# GIVEN REQUEST:
Output every line of the material exactly, omitting images.

Animation scripts

--- start ---

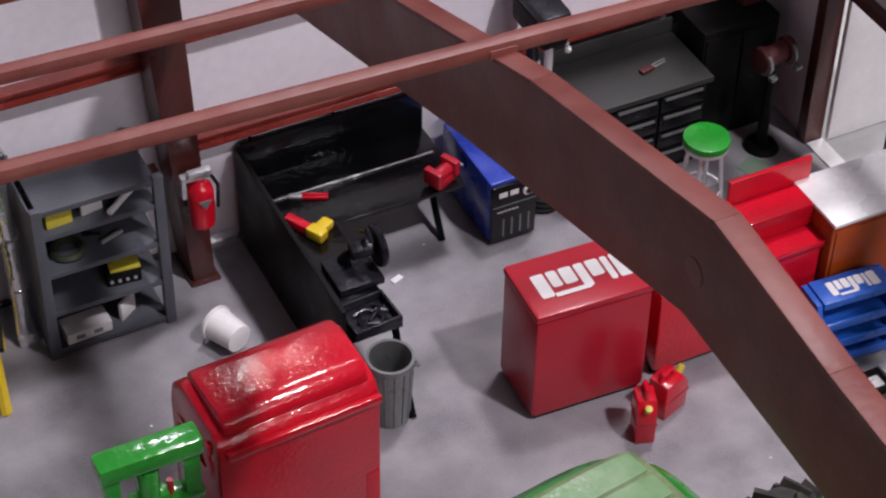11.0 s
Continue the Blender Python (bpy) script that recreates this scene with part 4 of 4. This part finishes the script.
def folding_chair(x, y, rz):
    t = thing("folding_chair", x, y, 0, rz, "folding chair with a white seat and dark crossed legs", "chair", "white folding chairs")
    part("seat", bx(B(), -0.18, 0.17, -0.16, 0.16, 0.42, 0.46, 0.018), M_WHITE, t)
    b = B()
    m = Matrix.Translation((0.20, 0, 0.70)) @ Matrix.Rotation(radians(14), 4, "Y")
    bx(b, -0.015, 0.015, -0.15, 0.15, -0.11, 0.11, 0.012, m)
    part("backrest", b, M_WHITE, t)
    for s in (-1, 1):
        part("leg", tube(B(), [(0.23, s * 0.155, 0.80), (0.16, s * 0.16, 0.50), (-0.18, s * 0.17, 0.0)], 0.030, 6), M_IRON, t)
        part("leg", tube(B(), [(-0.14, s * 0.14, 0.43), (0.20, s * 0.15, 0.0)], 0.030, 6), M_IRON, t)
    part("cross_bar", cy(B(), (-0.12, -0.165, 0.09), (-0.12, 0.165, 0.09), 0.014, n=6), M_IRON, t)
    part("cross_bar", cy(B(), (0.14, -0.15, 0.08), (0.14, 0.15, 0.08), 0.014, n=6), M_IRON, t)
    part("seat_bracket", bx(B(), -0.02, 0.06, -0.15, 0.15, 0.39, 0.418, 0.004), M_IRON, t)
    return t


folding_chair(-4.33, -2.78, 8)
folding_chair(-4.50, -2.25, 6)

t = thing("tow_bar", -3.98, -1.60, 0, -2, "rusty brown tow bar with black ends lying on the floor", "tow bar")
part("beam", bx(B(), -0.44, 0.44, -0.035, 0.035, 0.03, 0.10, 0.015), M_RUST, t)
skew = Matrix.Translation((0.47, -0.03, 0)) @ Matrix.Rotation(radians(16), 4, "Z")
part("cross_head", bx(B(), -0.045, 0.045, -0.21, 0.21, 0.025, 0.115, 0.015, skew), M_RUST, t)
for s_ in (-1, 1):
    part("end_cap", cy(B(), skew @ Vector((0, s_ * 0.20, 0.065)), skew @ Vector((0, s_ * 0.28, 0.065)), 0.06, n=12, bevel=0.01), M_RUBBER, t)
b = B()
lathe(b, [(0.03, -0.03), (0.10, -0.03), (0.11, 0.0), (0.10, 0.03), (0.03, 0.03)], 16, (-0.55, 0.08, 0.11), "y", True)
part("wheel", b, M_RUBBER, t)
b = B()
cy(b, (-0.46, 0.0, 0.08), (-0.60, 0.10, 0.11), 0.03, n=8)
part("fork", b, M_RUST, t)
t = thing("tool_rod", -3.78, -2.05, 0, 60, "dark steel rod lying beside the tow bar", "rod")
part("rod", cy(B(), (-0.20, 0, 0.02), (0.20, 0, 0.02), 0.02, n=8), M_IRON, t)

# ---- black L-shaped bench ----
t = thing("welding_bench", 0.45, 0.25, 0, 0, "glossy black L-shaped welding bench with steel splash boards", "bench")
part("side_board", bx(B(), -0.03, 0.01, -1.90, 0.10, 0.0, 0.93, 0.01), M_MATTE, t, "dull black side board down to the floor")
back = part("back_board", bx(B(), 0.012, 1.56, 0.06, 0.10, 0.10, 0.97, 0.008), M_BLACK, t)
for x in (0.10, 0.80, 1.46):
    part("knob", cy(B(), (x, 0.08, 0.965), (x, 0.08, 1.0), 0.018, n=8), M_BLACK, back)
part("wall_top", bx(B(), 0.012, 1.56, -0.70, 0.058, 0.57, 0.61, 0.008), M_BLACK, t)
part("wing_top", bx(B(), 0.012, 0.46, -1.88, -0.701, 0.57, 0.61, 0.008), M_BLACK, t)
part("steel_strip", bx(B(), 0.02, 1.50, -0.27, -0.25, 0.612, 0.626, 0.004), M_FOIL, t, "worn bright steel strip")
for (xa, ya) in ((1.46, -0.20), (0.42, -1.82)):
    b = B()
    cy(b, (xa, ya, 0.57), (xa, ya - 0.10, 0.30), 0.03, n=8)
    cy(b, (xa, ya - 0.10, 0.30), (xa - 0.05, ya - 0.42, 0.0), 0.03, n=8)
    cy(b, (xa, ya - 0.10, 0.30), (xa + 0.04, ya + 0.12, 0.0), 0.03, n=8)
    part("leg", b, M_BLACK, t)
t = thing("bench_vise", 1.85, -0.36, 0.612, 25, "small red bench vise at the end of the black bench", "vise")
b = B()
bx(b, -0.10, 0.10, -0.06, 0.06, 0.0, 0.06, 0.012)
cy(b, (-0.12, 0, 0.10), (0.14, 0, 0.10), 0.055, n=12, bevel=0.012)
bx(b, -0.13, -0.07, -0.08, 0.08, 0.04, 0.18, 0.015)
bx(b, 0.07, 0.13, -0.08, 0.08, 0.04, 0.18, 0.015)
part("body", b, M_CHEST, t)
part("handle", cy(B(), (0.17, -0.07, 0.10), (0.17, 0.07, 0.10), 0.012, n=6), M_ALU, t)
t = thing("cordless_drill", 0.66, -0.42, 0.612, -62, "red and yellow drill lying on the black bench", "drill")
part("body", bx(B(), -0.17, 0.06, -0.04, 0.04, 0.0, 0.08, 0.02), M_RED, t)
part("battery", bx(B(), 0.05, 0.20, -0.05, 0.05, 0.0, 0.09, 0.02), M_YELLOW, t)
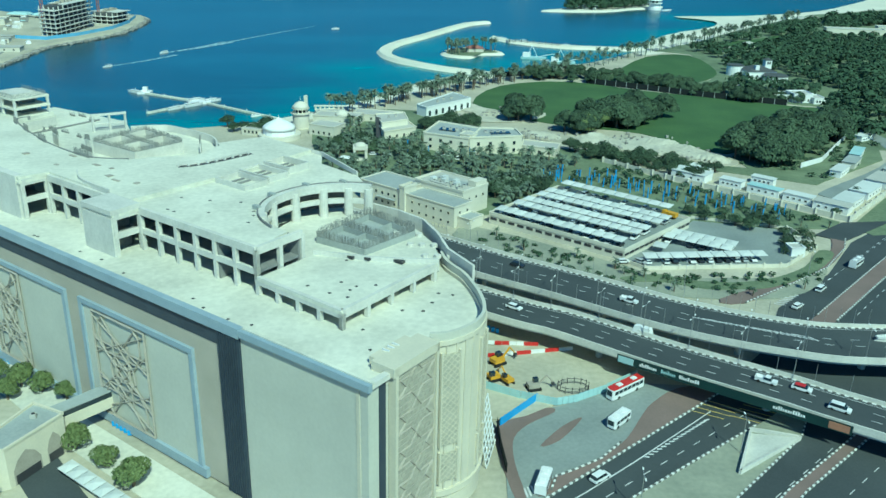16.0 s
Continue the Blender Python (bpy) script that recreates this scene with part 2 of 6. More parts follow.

--- end ---

# EXERCISE OUTPUT:
11.0 s
Continue the Blender Python (bpy) script that recreates this scene with part 4 of 4. This part finishes the script.
def folding_chair(x, y, rz):
    t = thing("folding_chair", x, y, 0, rz, "folding chair with a white seat and dark crossed legs", "chair", "white folding chairs")
    part("seat", bx(B(), -0.18, 0.17, -0.16, 0.16, 0.42, 0.46, 0.018), M_WHITE, t)
    b = B()
    m = Matrix.Translation((0.20, 0, 0.70)) @ Matrix.Rotation(radians(14), 4, "Y")
    bx(b, -0.015, 0.015, -0.15, 0.15, -0.11, 0.11, 0.012, m)
    part("backrest", b, M_WHITE, t)
    for s in (-1, 1):
        part("leg", tube(B(), [(0.23, s * 0.155, 0.80), (0.16, s * 0.16, 0.50), (-0.18, s * 0.17, 0.0)], 0.030, 6), M_IRON, t)
        part("leg", tube(B(), [(-0.14, s * 0.14, 0.43), (0.20, s * 0.15, 0.0)], 0.030, 6), M_IRON, t)
    part("cross_bar", cy(B(), (-0.12, -0.165, 0.09), (-0.12, 0.165, 0.09), 0.014, n=6), M_IRON, t)
    part("cross_bar", cy(B(), (0.14, -0.15, 0.08), (0.14, 0.15, 0.08), 0.014, n=6), M_IRON, t)
    part("seat_bracket", bx(B(), -0.02, 0.06, -0.15, 0.15, 0.39, 0.418, 0.004), M_IRON, t)
    return t


folding_chair(-4.33, -2.78, 8)
folding_chair(-4.50, -2.25, 6)

t = thing("tow_bar", -3.98, -1.60, 0, -2, "rusty brown tow bar with black ends lying on the floor", "tow bar")
part("beam", bx(B(), -0.44, 0.44, -0.035, 0.035, 0.03, 0.10, 0.015), M_RUST, t)
skew = Matrix.Translation((0.47, -0.03, 0)) @ Matrix.Rotation(radians(16), 4, "Z")
part("cross_head", bx(B(), -0.045, 0.045, -0.21, 0.21, 0.025, 0.115, 0.015, skew), M_RUST, t)
for s_ in (-1, 1):
    part("end_cap", cy(B(), skew @ Vector((0, s_ * 0.20, 0.065)), skew @ Vector((0, s_ * 0.28, 0.065)), 0.06, n=12, bevel=0.01), M_RUBBER, t)
b = B()
lathe(b, [(0.03, -0.03), (0.10, -0.03), (0.11, 0.0), (0.10, 0.03), (0.03, 0.03)], 16, (-0.55, 0.08, 0.11), "y", True)
part("wheel", b, M_RUBBER, t)
b = B()
cy(b, (-0.46, 0.0, 0.08), (-0.60, 0.10, 0.11), 0.03, n=8)
part("fork", b, M_RUST, t)
t = thing("tool_rod", -3.78, -2.05, 0, 60, "dark steel rod lying beside the tow bar", "rod")
part("rod", cy(B(), (-0.20, 0, 0.02), (0.20, 0, 0.02), 0.02, n=8), M_IRON, t)

# ---- black L-shaped bench ----
t = thing("welding_bench", 0.45, 0.25, 0, 0, "glossy black L-shaped welding bench with steel splash boards", "bench")
part("side_board", bx(B(), -0.03, 0.01, -1.90, 0.10, 0.0, 0.93, 0.01), M_MATTE, t, "dull black side board down to the floor")
back = part("back_board", bx(B(), 0.012, 1.56, 0.06, 0.10, 0.10, 0.97, 0.008), M_BLACK, t)
for x in (0.10, 0.80, 1.46):
    part("knob", cy(B(), (x, 0.08, 0.965), (x, 0.08, 1.0), 0.018, n=8), M_BLACK, back)
part("wall_top", bx(B(), 0.012, 1.56, -0.70, 0.058, 0.57, 0.61, 0.008), M_BLACK, t)
part("wing_top", bx(B(), 0.012, 0.46, -1.88, -0.701, 0.57, 0.61, 0.008), M_BLACK, t)
part("steel_strip", bx(B(), 0.02, 1.50, -0.27, -0.25, 0.612, 0.626, 0.004), M_FOIL, t, "worn bright steel strip")
for (xa, ya) in ((1.46, -0.20), (0.42, -1.82)):
    b = B()
    cy(b, (xa, ya, 0.57), (xa, ya - 0.10, 0.30), 0.03, n=8)
    cy(b, (xa, ya - 0.10, 0.30), (xa - 0.05, ya - 0.42, 0.0), 0.03, n=8)
    cy(b, (xa, ya - 0.10, 0.30), (xa + 0.04, ya + 0.12, 0.0), 0.03, n=8)
    part("leg", b, M_BLACK, t)
t = thing("bench_vise", 1.85, -0.36, 0.612, 25, "small red bench vise at the end of the black bench", "vise")
b = B()
bx(b, -0.10, 0.10, -0.06, 0.06, 0.0, 0.06, 0.012)
cy(b, (-0.12, 0, 0.10), (0.14, 0, 0.10), 0.055, n=12, bevel=0.012)
bx(b, -0.13, -0.07, -0.08, 0.08, 0.04, 0.18, 0.015)
bx(b, 0.07, 0.13, -0.08, 0.08, 0.04, 0.18, 0.015)
part("body", b, M_CHEST, t)
part("handle", cy(B(), (0.17, -0.07, 0.10), (0.17, 0.07, 0.10), 0.012, n=6), M_ALU, t)
t = thing("cordless_drill", 0.66, -0.42, 0.612, -62, "red and yellow drill lying on the black bench", "drill")
part("body", bx(B(), -0.17, 0.06, -0.04, 0.04, 0.0, 0.08, 0.02), M_RED, t)
part("battery", bx(B(), 0.05, 0.20, -0.05, 0.05, 0.0, 0.09, 0.02), M_YELLOW, t)
16.0 s
Continue the Blender Python (bpy) script that recreates this scene with part 2 of 6. More parts follow.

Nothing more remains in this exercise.